> Given material:
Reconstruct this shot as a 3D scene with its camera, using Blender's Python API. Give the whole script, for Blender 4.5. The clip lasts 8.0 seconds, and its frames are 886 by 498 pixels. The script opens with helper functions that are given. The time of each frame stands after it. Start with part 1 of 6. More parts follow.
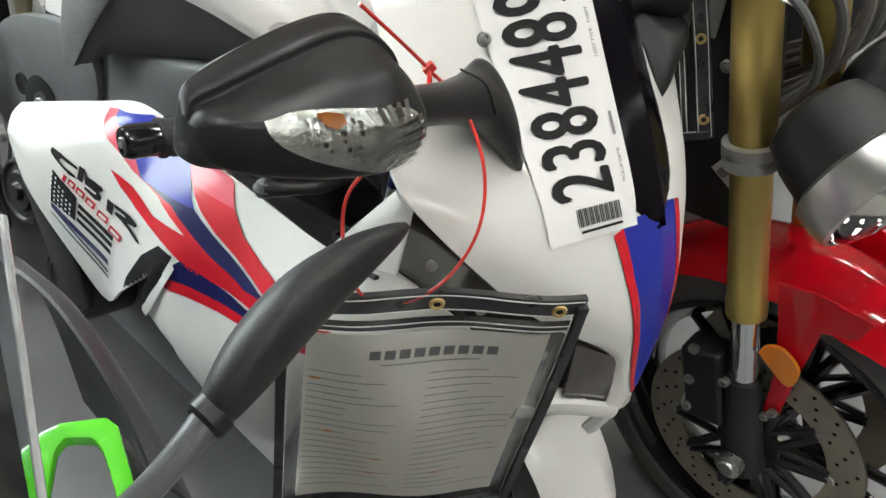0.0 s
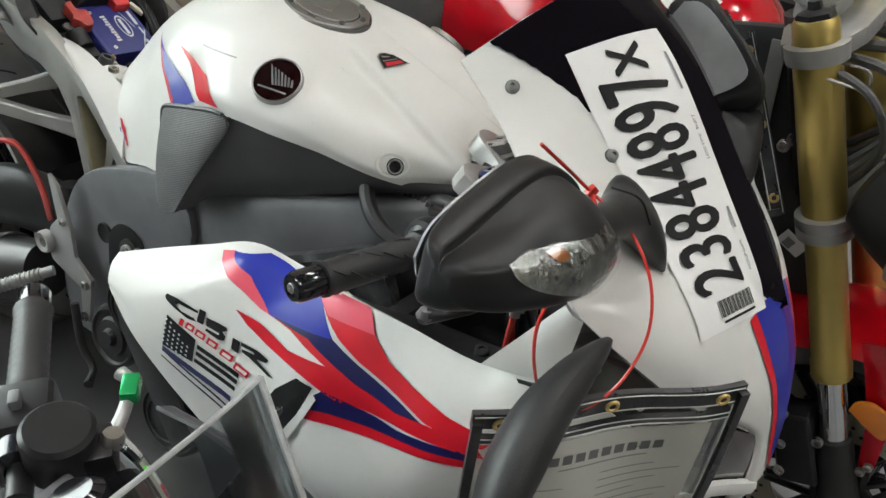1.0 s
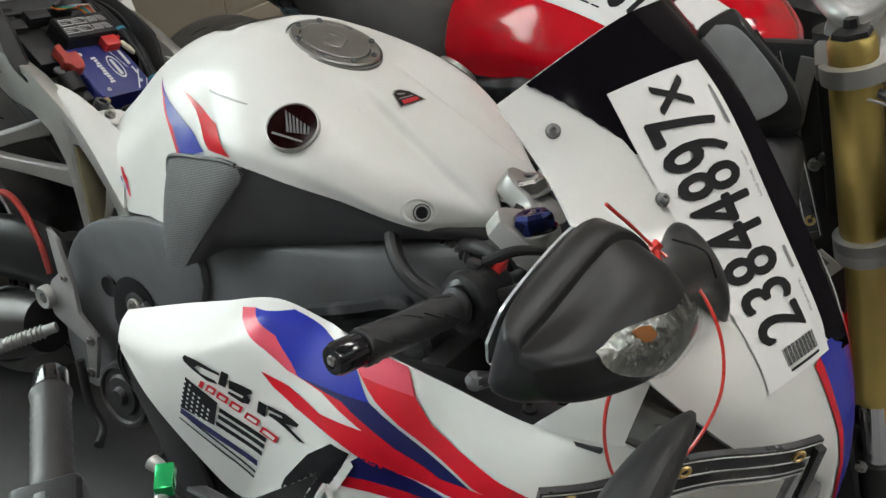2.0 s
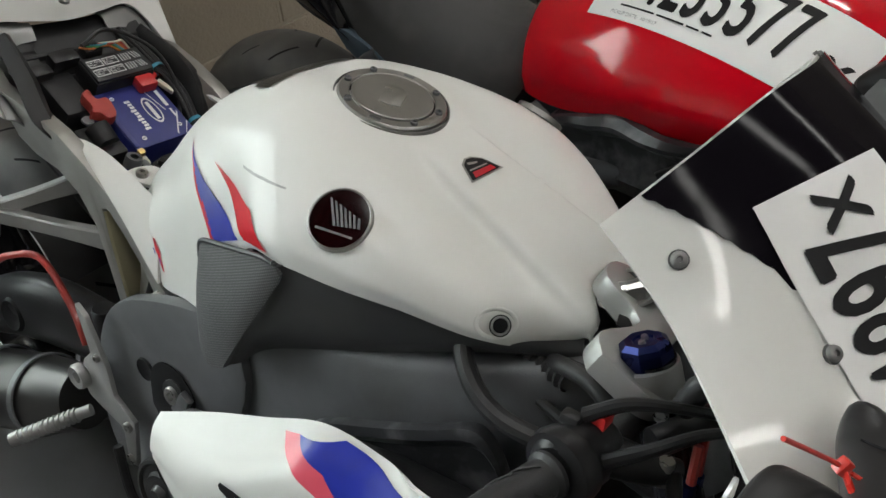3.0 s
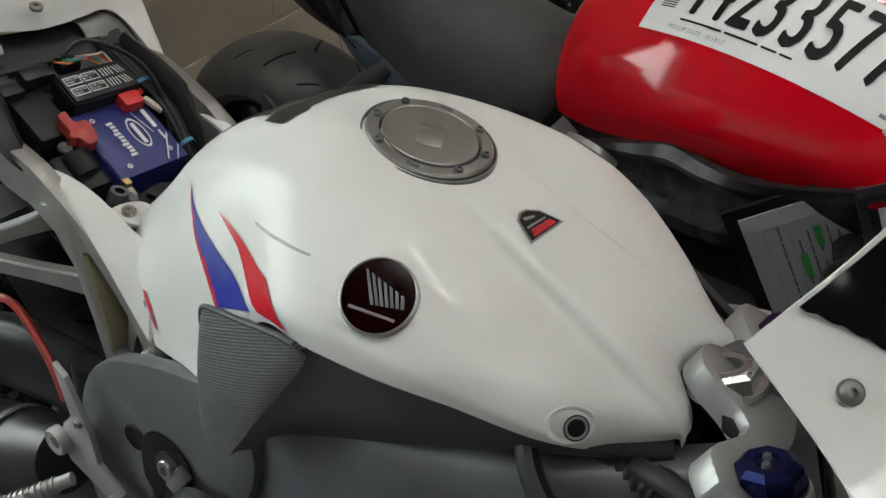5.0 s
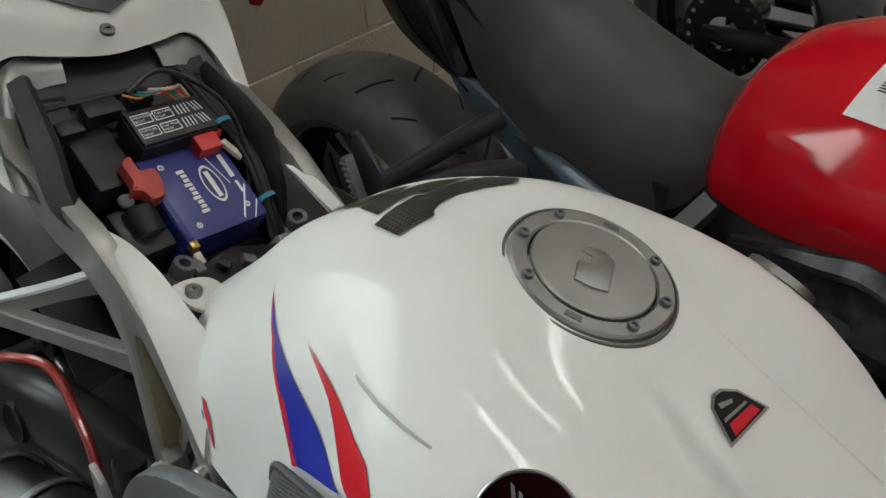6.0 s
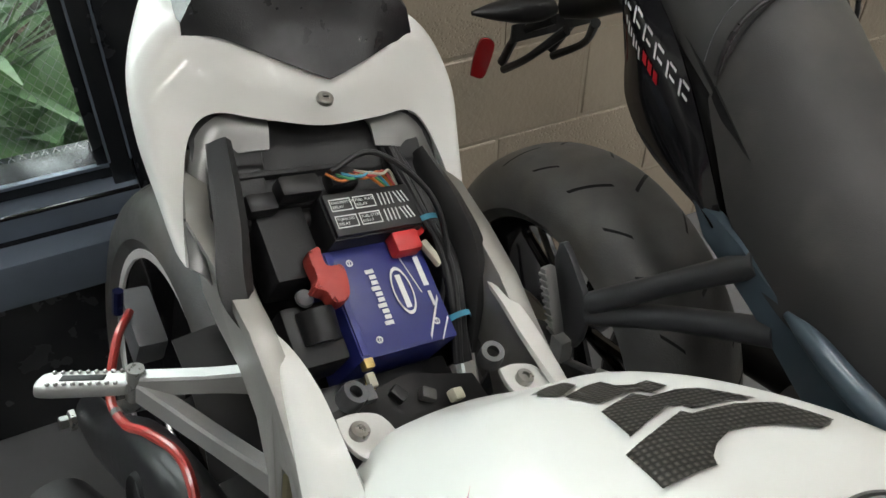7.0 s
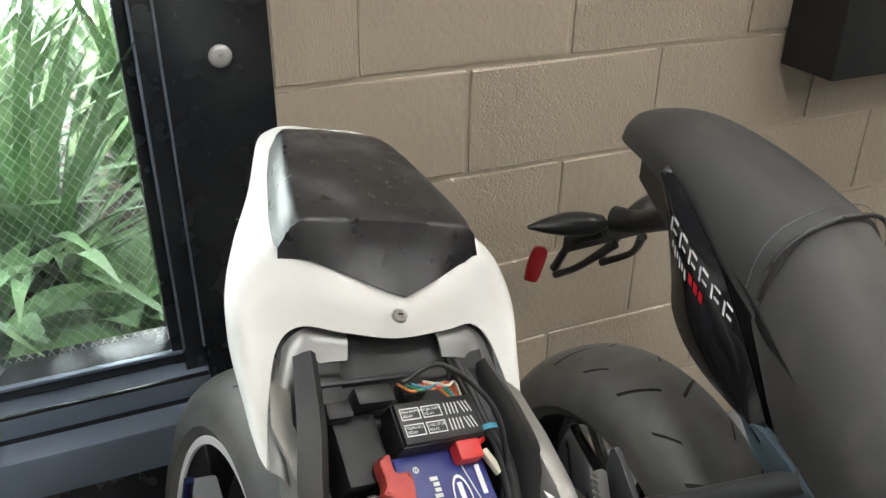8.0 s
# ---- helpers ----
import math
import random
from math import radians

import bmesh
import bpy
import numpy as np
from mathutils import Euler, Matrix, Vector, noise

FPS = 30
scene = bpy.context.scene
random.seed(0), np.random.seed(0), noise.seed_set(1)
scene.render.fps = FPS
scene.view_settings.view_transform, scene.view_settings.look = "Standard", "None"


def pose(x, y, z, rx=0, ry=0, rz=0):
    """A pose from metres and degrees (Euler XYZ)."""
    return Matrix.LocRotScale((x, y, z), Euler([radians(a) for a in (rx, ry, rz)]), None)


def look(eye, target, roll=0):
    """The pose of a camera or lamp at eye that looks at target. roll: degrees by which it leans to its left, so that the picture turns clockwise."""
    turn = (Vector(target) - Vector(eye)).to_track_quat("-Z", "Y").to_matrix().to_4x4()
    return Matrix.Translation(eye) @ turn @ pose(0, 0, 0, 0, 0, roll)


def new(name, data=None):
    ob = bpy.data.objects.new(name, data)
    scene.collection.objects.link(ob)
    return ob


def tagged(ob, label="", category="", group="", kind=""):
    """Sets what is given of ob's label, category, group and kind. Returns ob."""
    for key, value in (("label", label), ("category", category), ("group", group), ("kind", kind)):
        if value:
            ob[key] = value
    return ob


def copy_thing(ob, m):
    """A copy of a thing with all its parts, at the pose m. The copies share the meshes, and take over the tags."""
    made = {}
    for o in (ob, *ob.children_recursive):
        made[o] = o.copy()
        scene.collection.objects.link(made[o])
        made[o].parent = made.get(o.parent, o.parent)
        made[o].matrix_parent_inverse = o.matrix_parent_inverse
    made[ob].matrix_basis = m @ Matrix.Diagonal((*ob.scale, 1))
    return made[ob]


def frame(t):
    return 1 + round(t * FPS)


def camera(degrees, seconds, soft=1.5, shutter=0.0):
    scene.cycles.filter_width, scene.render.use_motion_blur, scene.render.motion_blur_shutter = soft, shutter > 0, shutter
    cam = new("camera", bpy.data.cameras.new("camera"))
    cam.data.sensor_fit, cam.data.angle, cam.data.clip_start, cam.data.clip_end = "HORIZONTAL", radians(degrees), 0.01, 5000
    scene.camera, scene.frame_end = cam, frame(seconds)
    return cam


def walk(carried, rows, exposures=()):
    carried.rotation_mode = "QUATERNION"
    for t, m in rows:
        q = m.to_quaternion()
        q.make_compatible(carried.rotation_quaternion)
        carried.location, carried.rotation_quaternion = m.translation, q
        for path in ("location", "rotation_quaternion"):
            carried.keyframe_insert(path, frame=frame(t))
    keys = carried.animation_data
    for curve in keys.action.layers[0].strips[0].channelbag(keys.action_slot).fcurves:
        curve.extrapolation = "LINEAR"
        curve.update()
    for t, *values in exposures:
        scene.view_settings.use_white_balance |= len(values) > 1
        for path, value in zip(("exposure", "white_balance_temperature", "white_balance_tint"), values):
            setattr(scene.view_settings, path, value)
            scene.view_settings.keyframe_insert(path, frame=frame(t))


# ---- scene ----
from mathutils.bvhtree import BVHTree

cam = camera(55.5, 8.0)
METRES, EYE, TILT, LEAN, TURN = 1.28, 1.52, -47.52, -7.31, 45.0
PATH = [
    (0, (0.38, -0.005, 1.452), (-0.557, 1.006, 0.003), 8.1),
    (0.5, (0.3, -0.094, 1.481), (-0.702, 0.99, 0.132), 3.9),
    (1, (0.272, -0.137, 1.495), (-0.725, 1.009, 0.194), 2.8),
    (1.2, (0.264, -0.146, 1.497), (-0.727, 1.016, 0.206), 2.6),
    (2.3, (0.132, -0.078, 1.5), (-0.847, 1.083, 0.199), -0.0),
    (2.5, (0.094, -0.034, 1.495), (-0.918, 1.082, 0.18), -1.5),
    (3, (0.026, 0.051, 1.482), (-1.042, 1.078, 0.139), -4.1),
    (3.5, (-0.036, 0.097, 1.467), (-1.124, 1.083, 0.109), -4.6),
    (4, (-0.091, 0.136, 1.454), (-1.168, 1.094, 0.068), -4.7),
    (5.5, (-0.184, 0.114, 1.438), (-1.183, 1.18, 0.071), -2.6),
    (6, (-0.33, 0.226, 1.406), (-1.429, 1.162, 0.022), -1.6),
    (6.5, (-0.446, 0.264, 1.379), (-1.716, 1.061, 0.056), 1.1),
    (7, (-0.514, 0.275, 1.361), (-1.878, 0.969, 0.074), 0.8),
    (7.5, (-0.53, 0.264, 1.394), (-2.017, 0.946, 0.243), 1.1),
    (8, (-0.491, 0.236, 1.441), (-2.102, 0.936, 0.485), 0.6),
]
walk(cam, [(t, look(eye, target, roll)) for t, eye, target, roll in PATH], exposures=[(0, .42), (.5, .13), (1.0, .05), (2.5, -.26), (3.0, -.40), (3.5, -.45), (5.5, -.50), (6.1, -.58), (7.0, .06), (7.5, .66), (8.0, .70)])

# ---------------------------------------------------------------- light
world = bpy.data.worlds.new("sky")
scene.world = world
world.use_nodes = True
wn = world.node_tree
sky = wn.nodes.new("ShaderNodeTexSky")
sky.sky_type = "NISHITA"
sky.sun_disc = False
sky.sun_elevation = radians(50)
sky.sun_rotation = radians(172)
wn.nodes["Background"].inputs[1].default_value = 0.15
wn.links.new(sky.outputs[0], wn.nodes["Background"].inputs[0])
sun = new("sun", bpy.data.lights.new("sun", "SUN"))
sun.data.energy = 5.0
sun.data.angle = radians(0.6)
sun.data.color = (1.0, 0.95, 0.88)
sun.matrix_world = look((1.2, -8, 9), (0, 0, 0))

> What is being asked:
The material above holds pictures; copy everything else in it exactly.

> Right answer:
Reconstruct this shot as a 3D scene with its camera, using Blender's Python API. Give the whole script, for Blender 4.5. The clip lasts 8.0 seconds, and its frames are 886 by 498 pixels. The script opens with helper functions that are given. The time of each frame stands after it. Start with part 1 of 6. More parts follow.
0.0 s
1.0 s
2.0 s
3.0 s
5.0 s
6.0 s
7.0 s
8.0 s
# ---- helpers ----
import math
import random
from math import radians

import bmesh
import bpy
import numpy as np
from mathutils import Euler, Matrix, Vector, noise

FPS = 30
scene = bpy.context.scene
random.seed(0), np.random.seed(0), noise.seed_set(1)
scene.render.fps = FPS
scene.view_settings.view_transform, scene.view_settings.look = "Standard", "None"


def pose(x, y, z, rx=0, ry=0, rz=0):
    """A pose from metres and degrees (Euler XYZ)."""
    return Matrix.LocRotScale((x, y, z), Euler([radians(a) for a in (rx, ry, rz)]), None)


def look(eye, target, roll=0):
    """The pose of a camera or lamp at eye that looks at target. roll: degrees by which it leans to its left, so that the picture turns clockwise."""
    turn = (Vector(target) - Vector(eye)).to_track_quat("-Z", "Y").to_matrix().to_4x4()
    return Matrix.Translation(eye) @ turn @ pose(0, 0, 0, 0, 0, roll)


def new(name, data=None):
    ob = bpy.data.objects.new(name, data)
    scene.collection.objects.link(ob)
    return ob


def tagged(ob, label="", category="", group="", kind=""):
    """Sets what is given of ob's label, category, group and kind. Returns ob."""
    for key, value in (("label", label), ("category", category), ("group", group), ("kind", kind)):
        if value:
            ob[key] = value
    return ob


def copy_thing(ob, m):
    """A copy of a thing with all its parts, at the pose m. The copies share the meshes, and take over the tags."""
    made = {}
    for o in (ob, *ob.children_recursive):
        made[o] = o.copy()
        scene.collection.objects.link(made[o])
        made[o].parent = made.get(o.parent, o.parent)
        made[o].matrix_parent_inverse = o.matrix_parent_inverse
    made[ob].matrix_basis = m @ Matrix.Diagonal((*ob.scale, 1))
    return made[ob]


def frame(t):
    return 1 + round(t * FPS)


def camera(degrees, seconds, soft=1.5, shutter=0.0):
    scene.cycles.filter_width, scene.render.use_motion_blur, scene.render.motion_blur_shutter = soft, shutter > 0, shutter
    cam = new("camera", bpy.data.cameras.new("camera"))
    cam.data.sensor_fit, cam.data.angle, cam.data.clip_start, cam.data.clip_end = "HORIZONTAL", radians(degrees), 0.01, 5000
    scene.camera, scene.frame_end = cam, frame(seconds)
    return cam


def walk(carried, rows, exposures=()):
    carried.rotation_mode = "QUATERNION"
    for t, m in rows:
        q = m.to_quaternion()
        q.make_compatible(carried.rotation_quaternion)
        carried.location, carried.rotation_quaternion = m.translation, q
        for path in ("location", "rotation_quaternion"):
            carried.keyframe_insert(path, frame=frame(t))
    keys = carried.animation_data
    for curve in keys.action.layers[0].strips[0].channelbag(keys.action_slot).fcurves:
        curve.extrapolation = "LINEAR"
        curve.update()
    for t, *values in exposures:
        scene.view_settings.use_white_balance |= len(values) > 1
        for path, value in zip(("exposure", "white_balance_temperature", "white_balance_tint"), values):
            setattr(scene.view_settings, path, value)
            scene.view_settings.keyframe_insert(path, frame=frame(t))


# ---- scene ----
from mathutils.bvhtree import BVHTree

cam = camera(55.5, 8.0)
METRES, EYE, TILT, LEAN, TURN = 1.28, 1.52, -47.52, -7.31, 45.0
PATH = [
    (0, (0.38, -0.005, 1.452), (-0.557, 1.006, 0.003), 8.1),
    (0.5, (0.3, -0.094, 1.481), (-0.702, 0.99, 0.132), 3.9),
    (1, (0.272, -0.137, 1.495), (-0.725, 1.009, 0.194), 2.8),
    (1.2, (0.264, -0.146, 1.497), (-0.727, 1.016, 0.206), 2.6),
    (2.3, (0.132, -0.078, 1.5), (-0.847, 1.083, 0.199), -0.0),
    (2.5, (0.094, -0.034, 1.495), (-0.918, 1.082, 0.18), -1.5),
    (3, (0.026, 0.051, 1.482), (-1.042, 1.078, 0.139), -4.1),
    (3.5, (-0.036, 0.097, 1.467), (-1.124, 1.083, 0.109), -4.6),
    (4, (-0.091, 0.136, 1.454), (-1.168, 1.094, 0.068), -4.7),
    (5.5, (-0.184, 0.114, 1.438), (-1.183, 1.18, 0.071), -2.6),
    (6, (-0.33, 0.226, 1.406), (-1.429, 1.162, 0.022), -1.6),
    (6.5, (-0.446, 0.264, 1.379), (-1.716, 1.061, 0.056), 1.1),
    (7, (-0.514, 0.275, 1.361), (-1.878, 0.969, 0.074), 0.8),
    (7.5, (-0.53, 0.264, 1.394), (-2.017, 0.946, 0.243), 1.1),
    (8, (-0.491, 0.236, 1.441), (-2.102, 0.936, 0.485), 0.6),
]
walk(cam, [(t, look(eye, target, roll)) for t, eye, target, roll in PATH], exposures=[(0, .42), (.5, .13), (1.0, .05), (2.5, -.26), (3.0, -.40), (3.5, -.45), (5.5, -.50), (6.1, -.58), (7.0, .06), (7.5, .66), (8.0, .70)])

# ---------------------------------------------------------------- light
world = bpy.data.worlds.new("sky")
scene.world = world
world.use_nodes = True
wn = world.node_tree
sky = wn.nodes.new("ShaderNodeTexSky")
sky.sky_type = "NISHITA"
sky.sun_disc = False
sky.sun_elevation = radians(50)
sky.sun_rotation = radians(172)
wn.nodes["Background"].inputs[1].default_value = 0.15
wn.links.new(sky.outputs[0], wn.nodes["Background"].inputs[0])
sun = new("sun", bpy.data.lights.new("sun", "SUN"))
sun.data.energy = 5.0
sun.data.angle = radians(0.6)
sun.data.color = (1.0, 0.95, 0.88)
sun.matrix_world = look((1.2, -8, 9), (0, 0, 0))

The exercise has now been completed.